● **Task goal**
Omit all pictures. Copy the rest of the material exactly.

● **Dataset excerpt**
-- -- --

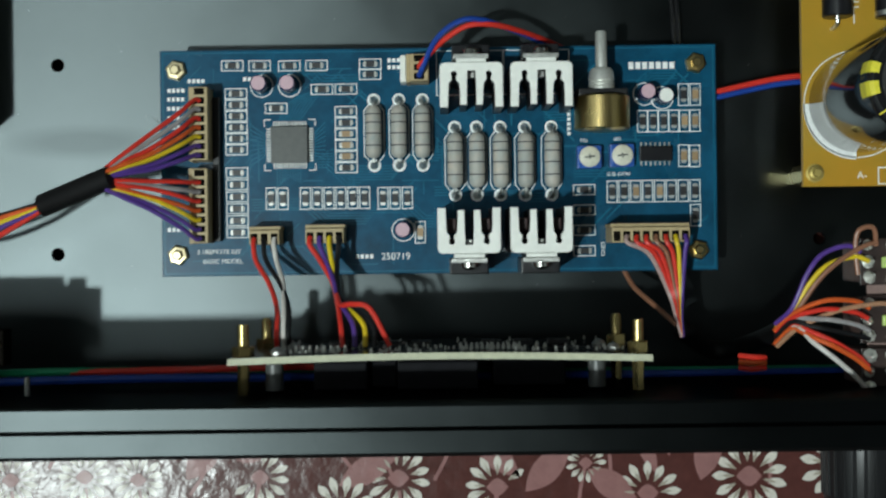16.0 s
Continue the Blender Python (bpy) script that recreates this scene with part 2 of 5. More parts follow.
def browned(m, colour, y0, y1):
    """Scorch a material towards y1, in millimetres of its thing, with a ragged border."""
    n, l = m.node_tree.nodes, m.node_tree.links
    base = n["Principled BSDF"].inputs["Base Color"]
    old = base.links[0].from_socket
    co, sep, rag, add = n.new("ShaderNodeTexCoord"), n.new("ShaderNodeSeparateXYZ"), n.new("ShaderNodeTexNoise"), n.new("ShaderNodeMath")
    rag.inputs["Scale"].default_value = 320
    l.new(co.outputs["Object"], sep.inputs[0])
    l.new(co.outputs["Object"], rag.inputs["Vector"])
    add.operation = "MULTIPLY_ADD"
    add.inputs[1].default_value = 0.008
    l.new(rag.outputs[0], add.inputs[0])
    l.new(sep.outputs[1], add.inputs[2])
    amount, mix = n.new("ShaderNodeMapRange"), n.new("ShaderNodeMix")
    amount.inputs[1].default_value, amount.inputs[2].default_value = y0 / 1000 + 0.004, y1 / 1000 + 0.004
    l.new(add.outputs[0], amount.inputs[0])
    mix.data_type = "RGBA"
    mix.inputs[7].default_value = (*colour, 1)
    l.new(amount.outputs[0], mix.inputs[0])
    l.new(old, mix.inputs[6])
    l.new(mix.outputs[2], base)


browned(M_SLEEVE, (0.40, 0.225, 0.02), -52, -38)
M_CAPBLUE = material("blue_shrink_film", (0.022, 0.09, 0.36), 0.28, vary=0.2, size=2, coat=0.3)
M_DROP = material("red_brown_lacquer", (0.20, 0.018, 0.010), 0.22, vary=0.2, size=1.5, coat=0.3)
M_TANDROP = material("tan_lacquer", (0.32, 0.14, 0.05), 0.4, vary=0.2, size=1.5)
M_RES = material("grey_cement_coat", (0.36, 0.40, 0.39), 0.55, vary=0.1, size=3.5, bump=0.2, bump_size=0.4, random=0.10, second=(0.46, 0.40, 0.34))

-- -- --

● **Expected answer**
16.0 s
Continue the Blender Python (bpy) script that recreates this scene with part 2 of 5. More parts follow.
def browned(m, colour, y0, y1):
    """Scorch a material towards y1, in millimetres of its thing, with a ragged border."""
    n, l = m.node_tree.nodes, m.node_tree.links
    base = n["Principled BSDF"].inputs["Base Color"]
    old = base.links[0].from_socket
    co, sep, rag, add = n.new("ShaderNodeTexCoord"), n.new("ShaderNodeSeparateXYZ"), n.new("ShaderNodeTexNoise"), n.new("ShaderNodeMath")
    rag.inputs["Scale"].default_value = 320
    l.new(co.outputs["Object"], sep.inputs[0])
    l.new(co.outputs["Object"], rag.inputs["Vector"])
    add.operation = "MULTIPLY_ADD"
    add.inputs[1].default_value = 0.008
    l.new(rag.outputs[0], add.inputs[0])
    l.new(sep.outputs[1], add.inputs[2])
    amount, mix = n.new("ShaderNodeMapRange"), n.new("ShaderNodeMix")
    amount.inputs[1].default_value, amount.inputs[2].default_value = y0 / 1000 + 0.004, y1 / 1000 + 0.004
    l.new(add.outputs[0], amount.inputs[0])
    mix.data_type = "RGBA"
    mix.inputs[7].default_value = (*colour, 1)
    l.new(amount.outputs[0], mix.inputs[0])
    l.new(old, mix.inputs[6])
    l.new(mix.outputs[2], base)


browned(M_SLEEVE, (0.40, 0.225, 0.02), -52, -38)
M_CAPBLUE = material("blue_shrink_film", (0.022, 0.09, 0.36), 0.28, vary=0.2, size=2, coat=0.3)
M_DROP = material("red_brown_lacquer", (0.20, 0.018, 0.010), 0.22, vary=0.2, size=1.5, coat=0.3)
M_TANDROP = material("tan_lacquer", (0.32, 0.14, 0.05), 0.4, vary=0.2, size=1.5)
M_RES = material("grey_cement_coat", (0.36, 0.40, 0.39), 0.55, vary=0.1, size=3.5, bump=0.2, bump_size=0.4, random=0.10, second=(0.46, 0.40, 0.34))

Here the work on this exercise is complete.